Prompt: Pick out each line with the word "values" from the material that follows.

Raw data:

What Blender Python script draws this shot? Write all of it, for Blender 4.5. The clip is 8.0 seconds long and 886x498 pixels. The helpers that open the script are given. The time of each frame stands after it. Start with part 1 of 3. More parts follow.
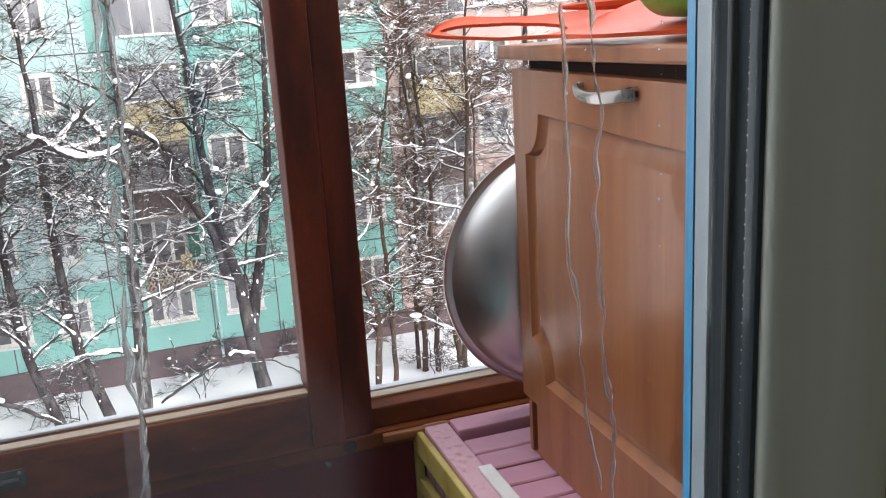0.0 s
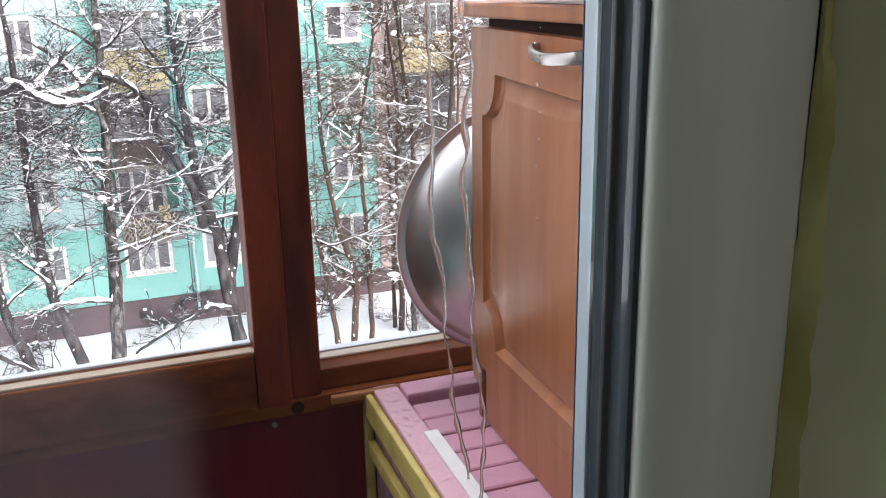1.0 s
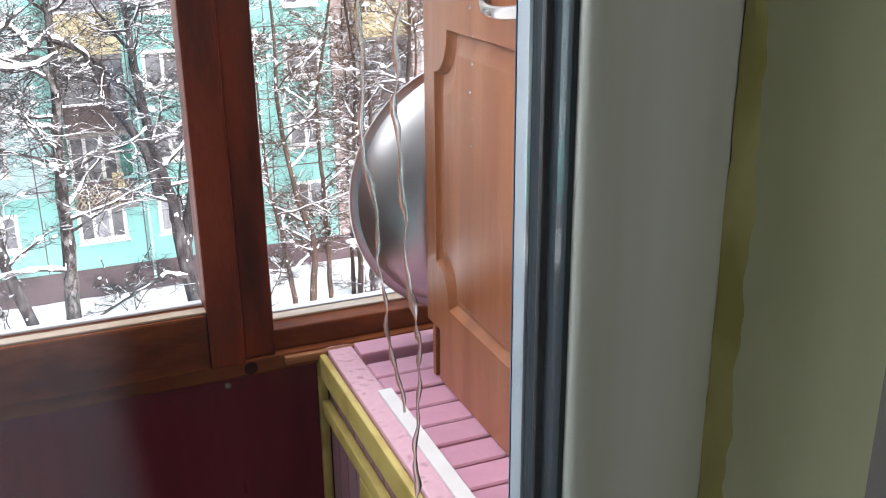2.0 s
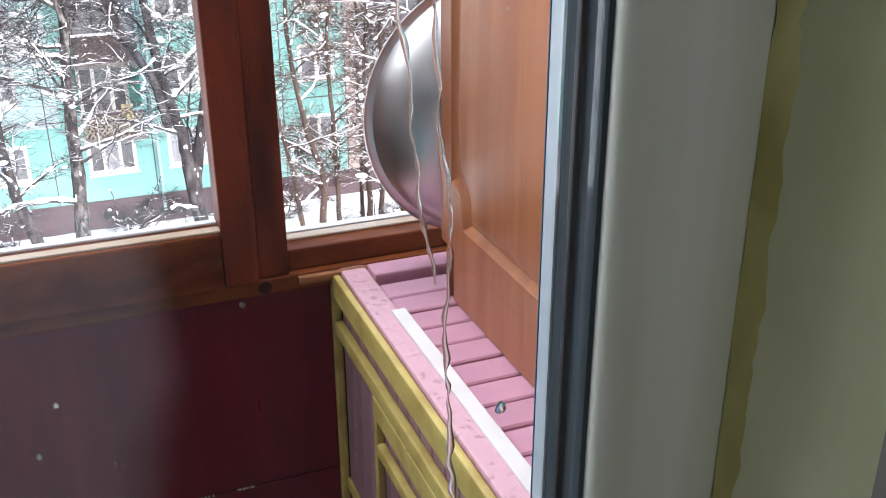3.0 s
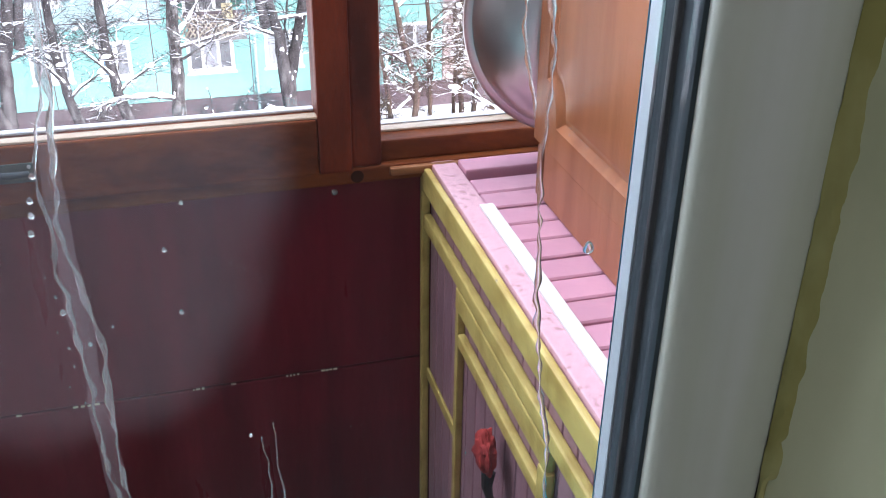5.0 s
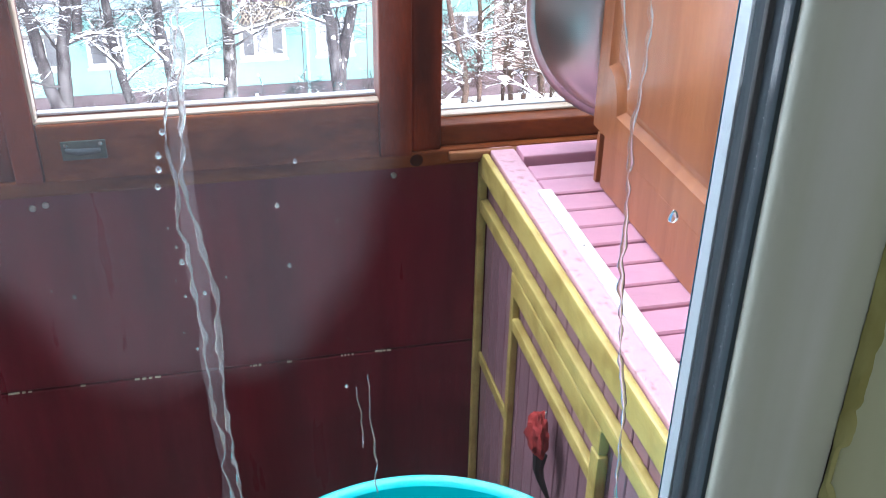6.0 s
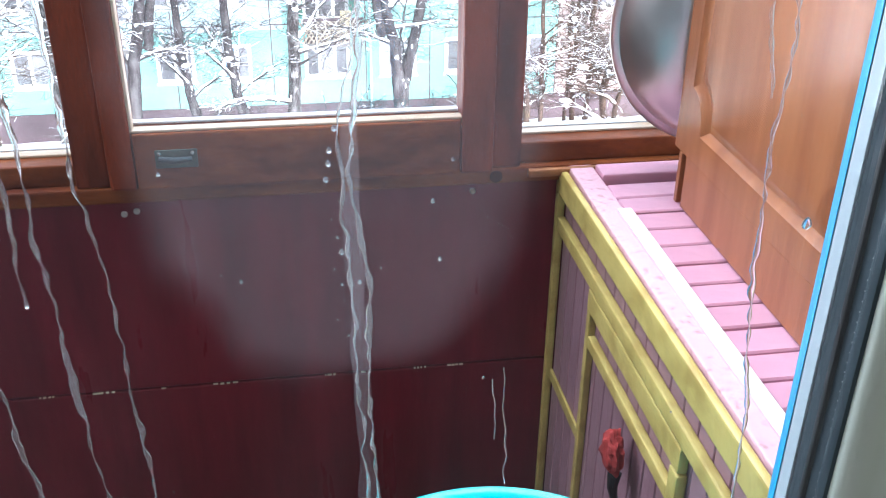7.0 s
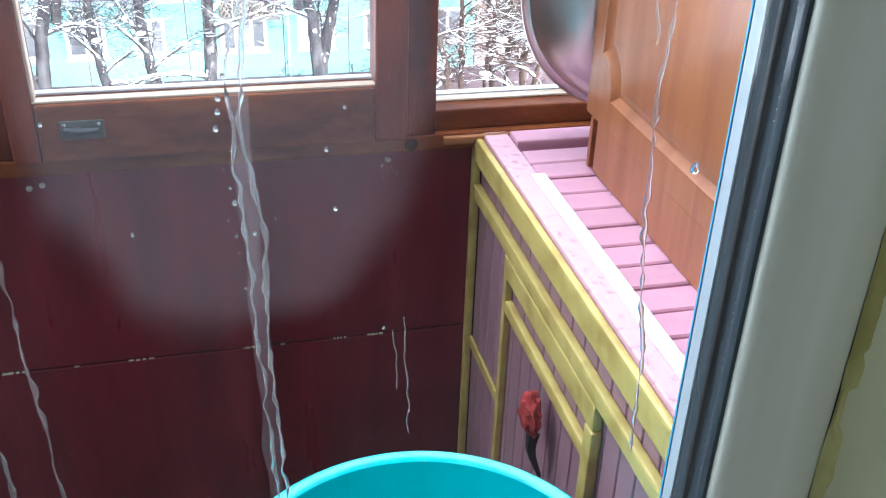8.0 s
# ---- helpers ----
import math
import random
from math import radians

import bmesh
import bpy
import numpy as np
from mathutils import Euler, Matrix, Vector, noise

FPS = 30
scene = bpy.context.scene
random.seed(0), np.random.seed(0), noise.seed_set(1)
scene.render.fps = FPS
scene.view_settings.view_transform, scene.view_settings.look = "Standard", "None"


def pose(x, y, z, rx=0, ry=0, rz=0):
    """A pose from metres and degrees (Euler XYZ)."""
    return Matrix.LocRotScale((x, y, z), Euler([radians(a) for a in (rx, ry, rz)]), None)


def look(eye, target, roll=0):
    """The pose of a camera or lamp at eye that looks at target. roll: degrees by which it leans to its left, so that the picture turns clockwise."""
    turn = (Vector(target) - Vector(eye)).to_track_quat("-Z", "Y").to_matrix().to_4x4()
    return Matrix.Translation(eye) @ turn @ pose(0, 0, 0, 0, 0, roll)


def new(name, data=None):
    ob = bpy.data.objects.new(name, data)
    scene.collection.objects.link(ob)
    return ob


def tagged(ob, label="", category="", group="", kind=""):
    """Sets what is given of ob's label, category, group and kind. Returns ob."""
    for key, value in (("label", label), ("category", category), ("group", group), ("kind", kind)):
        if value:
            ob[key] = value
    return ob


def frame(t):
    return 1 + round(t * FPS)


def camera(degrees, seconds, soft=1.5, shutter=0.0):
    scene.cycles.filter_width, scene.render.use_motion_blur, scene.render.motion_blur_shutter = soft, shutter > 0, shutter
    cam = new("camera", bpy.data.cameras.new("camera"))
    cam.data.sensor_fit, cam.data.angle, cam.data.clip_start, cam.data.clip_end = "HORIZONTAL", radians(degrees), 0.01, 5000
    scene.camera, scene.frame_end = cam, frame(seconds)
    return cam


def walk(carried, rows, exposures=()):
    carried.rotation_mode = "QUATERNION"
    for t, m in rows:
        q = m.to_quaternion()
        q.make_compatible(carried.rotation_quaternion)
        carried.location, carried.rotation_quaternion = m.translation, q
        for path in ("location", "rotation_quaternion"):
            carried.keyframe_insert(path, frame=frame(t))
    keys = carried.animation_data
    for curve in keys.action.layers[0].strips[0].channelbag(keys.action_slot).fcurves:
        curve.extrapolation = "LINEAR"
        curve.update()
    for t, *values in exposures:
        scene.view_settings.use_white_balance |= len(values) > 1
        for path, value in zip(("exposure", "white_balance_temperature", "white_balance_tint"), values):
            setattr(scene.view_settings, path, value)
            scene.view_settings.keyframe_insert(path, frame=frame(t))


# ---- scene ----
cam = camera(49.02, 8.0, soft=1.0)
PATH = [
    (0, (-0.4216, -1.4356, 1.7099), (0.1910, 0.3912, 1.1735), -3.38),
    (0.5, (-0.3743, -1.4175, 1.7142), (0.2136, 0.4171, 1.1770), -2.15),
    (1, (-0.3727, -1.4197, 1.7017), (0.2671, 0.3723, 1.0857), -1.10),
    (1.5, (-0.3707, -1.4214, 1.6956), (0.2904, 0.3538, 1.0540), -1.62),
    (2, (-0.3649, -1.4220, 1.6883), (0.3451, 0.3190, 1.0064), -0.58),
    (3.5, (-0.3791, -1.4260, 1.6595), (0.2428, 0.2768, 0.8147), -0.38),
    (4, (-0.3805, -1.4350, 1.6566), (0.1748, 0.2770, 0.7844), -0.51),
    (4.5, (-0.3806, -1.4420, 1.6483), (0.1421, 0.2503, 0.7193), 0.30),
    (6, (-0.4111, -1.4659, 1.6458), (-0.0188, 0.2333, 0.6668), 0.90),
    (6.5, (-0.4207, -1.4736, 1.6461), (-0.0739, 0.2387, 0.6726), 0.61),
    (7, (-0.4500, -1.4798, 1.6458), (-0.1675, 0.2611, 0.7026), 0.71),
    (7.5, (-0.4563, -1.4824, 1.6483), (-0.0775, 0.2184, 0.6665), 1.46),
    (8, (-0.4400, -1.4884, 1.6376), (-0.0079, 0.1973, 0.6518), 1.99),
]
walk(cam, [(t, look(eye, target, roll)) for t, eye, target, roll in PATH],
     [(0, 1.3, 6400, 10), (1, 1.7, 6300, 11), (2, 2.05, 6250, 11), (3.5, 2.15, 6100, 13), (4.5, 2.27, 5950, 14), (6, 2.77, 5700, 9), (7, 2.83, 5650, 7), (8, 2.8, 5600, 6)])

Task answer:
    for t, *values in exposures:
        scene.view_settings.use_white_balance |= len(values) > 1
        for path, value in zip(("exposure", "white_balance_temperature", "white_balance_tint"), values):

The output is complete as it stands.